In 1964, a bar with separate Men's and Ladies' and Escorts sections was added to the rear of the existing hotel. Over the years, the hotel has changed hands five times and the current owner, Earl Bolichowski, purchased the hotel on May 21, 1972 investing the insurance money he received when the old Donald Hotel in Grande Prairie burned to the ground.
The 1960 announcement of the planned construction of a new hotel between 34 and 36 Streets along the north side of 118 Avenue generated much excitement in the community. The new hotel was to supply a minimum of 20 new jobs.
Owned by brothers William and Joe Lutsky and Wolfy Margolis, the Beverly Crest Motor Hotel was completed in 1961 and the official opening came the following spring. It wasn't an easy time, the hours were long and the work was hard, Joe recalls. But I guess we did alright.
Designed by the Edmonton architectural firm Hemingway and Laubental, the 42-room hotel was acclaimed for its extensive use of plate glass, which lent the lobby an air of spaciousness, according to one newspaper account. The hotel is designed as far as possible on one level, the article continued, the exception being the downstairs banqueting rooms and one floor of bedrooms on the second floor reached by a wide, gently rising staircase. The design has thus eliminated the necessity of elevators a necessary convenience in most hotels.
Each room featured low dressing tables crafted in walnut, a full-length wall mounted mirror and a full size double bed and a duo-bed lounge. An advertisement announcing the official opening urged readers to see the exciting modern decor of the Firebird Room, the Crest Coffee Shop, dining room and beverage rooms.
Popular country music star Gaby Haas and his group played from two until five opening afternoon and the event was broadcast live on CFRN Radio. Instead of pictures, every room boasted a wall mural. The general contractor was K. Vollan Limited, the Edmonton firm that also built many Beverly schools during the 1950s.

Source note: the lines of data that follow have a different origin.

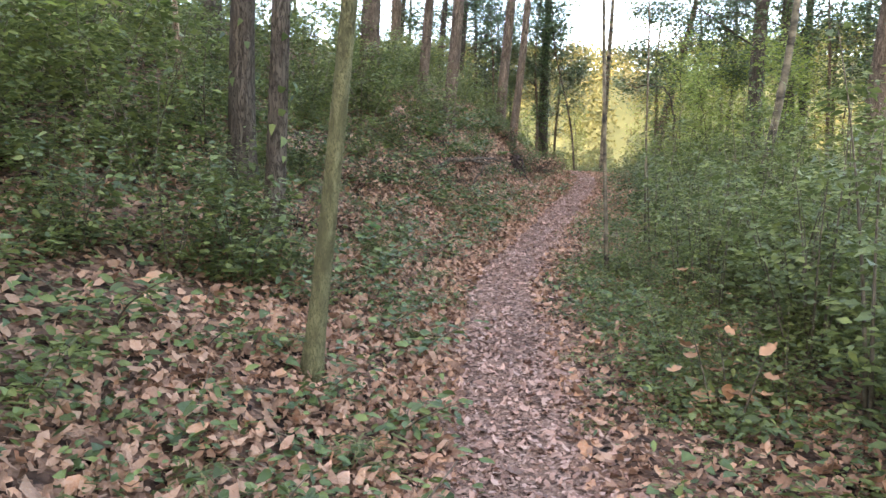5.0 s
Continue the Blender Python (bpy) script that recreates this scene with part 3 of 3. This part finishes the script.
scatter("mound", 22, 1.9, 8, 1.2, 2.9, 0.45, 0.8, 0.4, 83)
scatter("herb", 20, 1.6, 9, 0.6, 1.8, 0.7, 1.2, 0.25, 84)
scatter("evergreen", 22, 5.5, 19, -3.6, -2.3, 0.55, 0.9, 0.85, 85)
scatter("tall", 18, 6, 26, -6.5, -3.0, 0.6, 1.0, 1.0, 87)
for x, y, k, a in ((-1.95, 6.25, 0.55, 0), (-2.5, 5.5, 0.7, 1), (-2.1, 7.2, 0.7, 2), (-1.35, 7.15, 0.4, 3), (-1.0, 7.4, 0.3, 4), (-2.75, 4.3, 0.8, 5), (-1.75, 8.9, 0.6, 6), (-2.2, 9.7, 0.75, 7), (-1.5, 10.4, 0.4, 8),
                   (-1.3, 14.6, 0.5, 9), (-0.8, 15.7, 0.5, 10), (-0.45, 16.3, 0.45, 11), (-1.4, 16.5, 0.7, 12), (0.15, 17.3, 0.4, 13), (-0.75, 11.5, 0.45, 14), (-0.25, 11.8, 0.35, 15), (-1.15, 12.35, 0.5, 16)):
    put("evergreen", x, y, k, a)
scatter("thicket", 16, 10, 28, -4.5, -2.5, 0.4, 0.75, 0.8, 30)
scatter("herb", 24, 3, 18, 0.6, 2.2, 0.7, 1.3, 0.3, 31)
scatter("herb", 60, 3, 31, -2.4, -0.6, 0.7, 1.3, 0.3, 32)

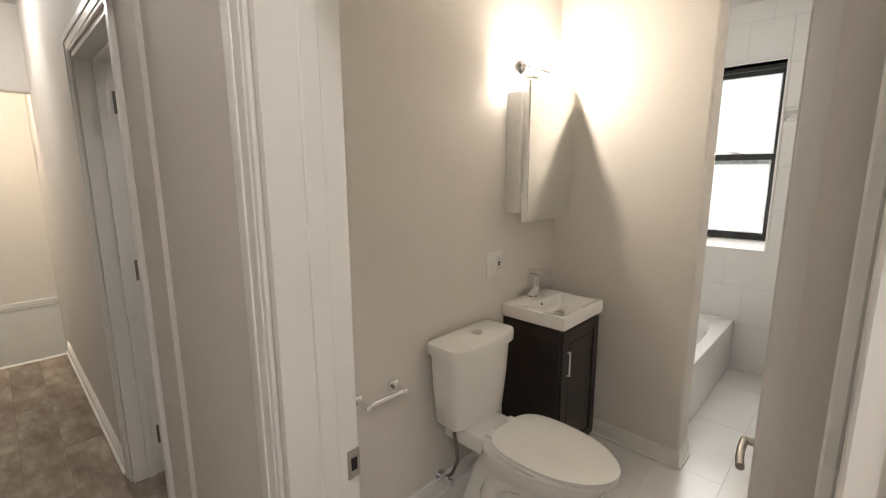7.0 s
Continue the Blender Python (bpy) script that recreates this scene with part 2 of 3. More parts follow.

From the beginning, the hotel was known by locals as The Crest. Over the years, it has been renowned for its entertainment, its smorgasbord and its friendly community atmosphere. Lorraine Trudeau started working at the hotel in 1962 and she remembers the early days with fondness. It was such a busy time; there were just 42 rooms then and the banquet business was very good. You got to know people because they came back again and again.
Ernie Mekechuk came on the scene as manager in 1976 and he and a new group of investors launched a $3.2 million expansion the next year. The project, completed in 1978, added 50-rooms, expanded the existing amenities and upgraded and redecorated the rooms and common areas.